After twenty minutes or so, the tap had clearly been defeated and hung at a nifty forty-five degree angle, exposing a gaping hole in the wall. Through the hole, a flow of water now gushed into my tub, no longer impeded by the pesky plumbing. Looking at me, my new friend shrugged his shoulders, and even I could guess what that meant. Shutting off the water, he left his sister to try to straighten up the remains of my bathroom while we stood out in the hallway. Safely out of sight of his sister, the Charades again started, with him pointing at my bedroom and resting his head on his hands to indicate sleep and then pointing at the bathroom where his sister continued to work away. At that point, I knew that I was having my chain pulled, though I’m not sure that particular action would have translated properly into Tajik had I demonstrated it for him. So, I laughed at him and said “Nyet spasiba” and hoped that his sister would reappear soon to rescue me. Promising to return the next day to finish the job, the two of them left me to enjoy my waterless apartment.

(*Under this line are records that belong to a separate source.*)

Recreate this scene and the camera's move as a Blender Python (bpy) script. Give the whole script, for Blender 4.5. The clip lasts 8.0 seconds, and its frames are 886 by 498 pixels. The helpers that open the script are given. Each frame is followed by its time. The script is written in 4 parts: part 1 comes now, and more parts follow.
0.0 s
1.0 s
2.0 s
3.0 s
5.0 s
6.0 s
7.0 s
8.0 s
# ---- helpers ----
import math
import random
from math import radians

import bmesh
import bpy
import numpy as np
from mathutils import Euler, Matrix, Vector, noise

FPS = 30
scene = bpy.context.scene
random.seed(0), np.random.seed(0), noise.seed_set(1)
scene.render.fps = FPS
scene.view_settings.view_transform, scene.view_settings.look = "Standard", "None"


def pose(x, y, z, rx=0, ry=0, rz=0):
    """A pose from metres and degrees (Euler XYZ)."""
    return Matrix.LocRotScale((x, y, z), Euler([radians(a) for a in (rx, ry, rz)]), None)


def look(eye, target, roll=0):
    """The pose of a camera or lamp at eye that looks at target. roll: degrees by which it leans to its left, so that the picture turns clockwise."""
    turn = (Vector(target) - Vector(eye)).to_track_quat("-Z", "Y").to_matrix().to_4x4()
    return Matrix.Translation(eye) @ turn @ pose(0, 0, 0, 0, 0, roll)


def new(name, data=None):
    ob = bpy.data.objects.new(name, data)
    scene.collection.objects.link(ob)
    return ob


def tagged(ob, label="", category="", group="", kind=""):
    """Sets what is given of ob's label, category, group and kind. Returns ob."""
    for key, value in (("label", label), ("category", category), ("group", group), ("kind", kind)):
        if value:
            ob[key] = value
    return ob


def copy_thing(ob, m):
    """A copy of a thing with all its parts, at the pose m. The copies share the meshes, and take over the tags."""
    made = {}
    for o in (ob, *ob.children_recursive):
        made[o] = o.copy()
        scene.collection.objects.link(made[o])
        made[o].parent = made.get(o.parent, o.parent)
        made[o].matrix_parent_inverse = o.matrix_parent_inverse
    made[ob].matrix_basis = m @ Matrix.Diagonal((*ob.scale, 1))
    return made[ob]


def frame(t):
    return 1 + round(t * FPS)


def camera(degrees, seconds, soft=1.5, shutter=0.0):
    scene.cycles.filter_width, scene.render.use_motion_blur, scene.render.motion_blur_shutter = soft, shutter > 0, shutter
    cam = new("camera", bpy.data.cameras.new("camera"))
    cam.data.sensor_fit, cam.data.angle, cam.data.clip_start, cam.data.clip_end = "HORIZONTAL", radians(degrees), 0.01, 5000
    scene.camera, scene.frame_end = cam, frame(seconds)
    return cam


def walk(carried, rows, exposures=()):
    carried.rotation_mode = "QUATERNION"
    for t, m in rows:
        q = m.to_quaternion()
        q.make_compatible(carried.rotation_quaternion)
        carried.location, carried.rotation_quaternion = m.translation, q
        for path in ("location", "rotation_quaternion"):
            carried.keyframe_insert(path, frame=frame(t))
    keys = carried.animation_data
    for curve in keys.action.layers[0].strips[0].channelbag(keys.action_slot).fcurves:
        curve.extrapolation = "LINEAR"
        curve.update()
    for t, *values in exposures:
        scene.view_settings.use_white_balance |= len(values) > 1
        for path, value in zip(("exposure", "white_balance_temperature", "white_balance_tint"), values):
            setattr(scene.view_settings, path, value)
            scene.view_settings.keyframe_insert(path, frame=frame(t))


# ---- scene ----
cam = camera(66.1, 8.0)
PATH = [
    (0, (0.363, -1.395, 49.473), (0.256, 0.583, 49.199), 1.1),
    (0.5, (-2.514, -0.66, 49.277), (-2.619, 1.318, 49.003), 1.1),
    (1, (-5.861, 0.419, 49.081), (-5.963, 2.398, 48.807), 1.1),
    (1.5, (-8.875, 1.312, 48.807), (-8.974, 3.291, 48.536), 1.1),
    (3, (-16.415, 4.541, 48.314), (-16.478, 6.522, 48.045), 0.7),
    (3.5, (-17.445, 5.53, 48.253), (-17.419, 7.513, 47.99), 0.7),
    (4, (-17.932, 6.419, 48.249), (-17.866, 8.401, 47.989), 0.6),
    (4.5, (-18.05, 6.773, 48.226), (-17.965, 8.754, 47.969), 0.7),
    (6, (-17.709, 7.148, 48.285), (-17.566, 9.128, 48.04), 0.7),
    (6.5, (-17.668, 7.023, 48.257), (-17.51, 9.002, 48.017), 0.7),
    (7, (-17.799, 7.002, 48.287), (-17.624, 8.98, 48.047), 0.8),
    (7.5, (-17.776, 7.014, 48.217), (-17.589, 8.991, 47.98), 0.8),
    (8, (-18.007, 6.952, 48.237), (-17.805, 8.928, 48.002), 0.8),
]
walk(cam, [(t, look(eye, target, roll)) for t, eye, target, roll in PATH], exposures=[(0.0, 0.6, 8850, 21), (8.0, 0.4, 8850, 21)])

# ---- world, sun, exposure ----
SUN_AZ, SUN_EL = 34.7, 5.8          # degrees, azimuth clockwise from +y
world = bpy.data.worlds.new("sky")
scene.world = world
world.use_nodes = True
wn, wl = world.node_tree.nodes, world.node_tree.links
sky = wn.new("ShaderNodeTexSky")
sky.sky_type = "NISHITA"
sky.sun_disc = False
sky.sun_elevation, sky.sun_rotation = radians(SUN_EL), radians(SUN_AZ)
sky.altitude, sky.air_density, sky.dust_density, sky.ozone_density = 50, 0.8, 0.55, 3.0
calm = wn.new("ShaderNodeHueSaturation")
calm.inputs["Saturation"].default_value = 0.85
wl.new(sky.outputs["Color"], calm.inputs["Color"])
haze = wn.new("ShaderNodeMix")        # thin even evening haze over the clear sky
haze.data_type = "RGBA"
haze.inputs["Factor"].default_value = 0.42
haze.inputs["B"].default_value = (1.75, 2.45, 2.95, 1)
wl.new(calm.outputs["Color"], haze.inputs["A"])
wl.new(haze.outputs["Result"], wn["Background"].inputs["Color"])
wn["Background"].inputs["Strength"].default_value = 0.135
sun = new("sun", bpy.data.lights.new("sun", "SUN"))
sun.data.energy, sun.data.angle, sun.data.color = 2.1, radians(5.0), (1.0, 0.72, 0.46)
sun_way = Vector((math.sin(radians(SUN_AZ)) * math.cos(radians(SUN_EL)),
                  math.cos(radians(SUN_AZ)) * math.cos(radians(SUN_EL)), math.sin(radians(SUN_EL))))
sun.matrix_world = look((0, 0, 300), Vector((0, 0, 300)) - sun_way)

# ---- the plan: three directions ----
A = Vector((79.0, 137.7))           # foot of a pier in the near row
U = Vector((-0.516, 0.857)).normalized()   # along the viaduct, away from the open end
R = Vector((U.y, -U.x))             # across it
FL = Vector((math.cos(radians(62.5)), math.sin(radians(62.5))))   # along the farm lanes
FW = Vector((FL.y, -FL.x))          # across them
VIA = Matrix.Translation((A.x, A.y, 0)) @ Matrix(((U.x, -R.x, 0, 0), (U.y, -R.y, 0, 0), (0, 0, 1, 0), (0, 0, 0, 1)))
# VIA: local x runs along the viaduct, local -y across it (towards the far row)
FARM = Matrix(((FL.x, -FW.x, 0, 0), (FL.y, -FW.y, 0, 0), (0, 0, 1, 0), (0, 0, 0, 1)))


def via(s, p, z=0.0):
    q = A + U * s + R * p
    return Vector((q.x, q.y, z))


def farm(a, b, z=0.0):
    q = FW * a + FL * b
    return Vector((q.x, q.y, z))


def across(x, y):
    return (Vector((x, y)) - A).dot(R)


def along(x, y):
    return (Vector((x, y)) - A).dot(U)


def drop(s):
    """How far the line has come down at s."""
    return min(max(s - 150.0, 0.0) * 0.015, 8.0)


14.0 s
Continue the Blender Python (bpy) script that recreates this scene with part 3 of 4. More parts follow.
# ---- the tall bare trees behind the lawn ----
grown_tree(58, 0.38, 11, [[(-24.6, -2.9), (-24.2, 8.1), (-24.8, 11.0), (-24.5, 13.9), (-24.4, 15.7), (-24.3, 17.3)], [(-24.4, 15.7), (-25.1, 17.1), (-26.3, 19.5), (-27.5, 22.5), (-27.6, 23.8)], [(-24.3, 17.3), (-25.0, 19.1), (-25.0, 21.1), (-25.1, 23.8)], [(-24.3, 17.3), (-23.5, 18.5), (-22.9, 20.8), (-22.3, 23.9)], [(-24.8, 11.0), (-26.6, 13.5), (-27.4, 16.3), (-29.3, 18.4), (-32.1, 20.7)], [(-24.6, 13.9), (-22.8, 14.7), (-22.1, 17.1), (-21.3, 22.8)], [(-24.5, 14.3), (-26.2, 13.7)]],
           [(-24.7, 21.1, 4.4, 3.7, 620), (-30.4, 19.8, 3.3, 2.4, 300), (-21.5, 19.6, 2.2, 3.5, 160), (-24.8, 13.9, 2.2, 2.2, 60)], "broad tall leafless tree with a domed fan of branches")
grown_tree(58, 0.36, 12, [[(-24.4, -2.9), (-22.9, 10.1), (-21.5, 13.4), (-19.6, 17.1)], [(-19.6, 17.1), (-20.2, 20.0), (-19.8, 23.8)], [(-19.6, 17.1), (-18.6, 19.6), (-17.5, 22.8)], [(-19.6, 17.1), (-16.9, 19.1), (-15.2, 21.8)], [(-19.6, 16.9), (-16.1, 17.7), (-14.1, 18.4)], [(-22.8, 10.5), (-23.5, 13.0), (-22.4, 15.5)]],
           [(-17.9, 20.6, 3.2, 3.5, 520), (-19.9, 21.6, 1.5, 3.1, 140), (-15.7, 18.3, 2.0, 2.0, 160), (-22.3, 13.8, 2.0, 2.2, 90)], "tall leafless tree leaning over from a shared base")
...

And waterless it stayed, for the next four days, though the landlady and her brother did show up during that time to check in, as if paying a visit to an incarcerated relative. It wasn’t until the leak deepened and spread down into the flat below me that something was finally done. Arriving at my door somewhat out of breath on Saturday night, the landlady pointed to the floor and said “Up”, which entirely confused me. I assumed the direction of her pointing was more accurate than her description, so I followed her downstairs to survey the damage. And the water had indeed spread to the ceiling of the bathroom and kitchen of the downstairs flat, with my new neighbour glaring at me as though I had filled my tub to overflowing and gone out for the day. I made empathetic noises that I hoped would mean the same in Tajik and we returned to my flat to try to complete the repairs. The landlady’s brother arrived soon after, and I didn’t need pantomime to understand that he had been properly chewed out by his sister. Promising to return the next day to finish the job, he once again left, this time shutting off the water to half of the building to prevent further damage. And he was true to his word, arriving promptly on Sunday morning to finally return the faucet to its rightful place on the bathroom wall. By this time, the novelty of trying to communicate with me, whether through Charades or not, had clearly been played out, and we only exchanged the most perfunctory of greetings and thank yous before he left. But I didn’t feel slighted. Given the state of this flat, I suspect that there will be plenty of opportunities for us to talk again in the near future.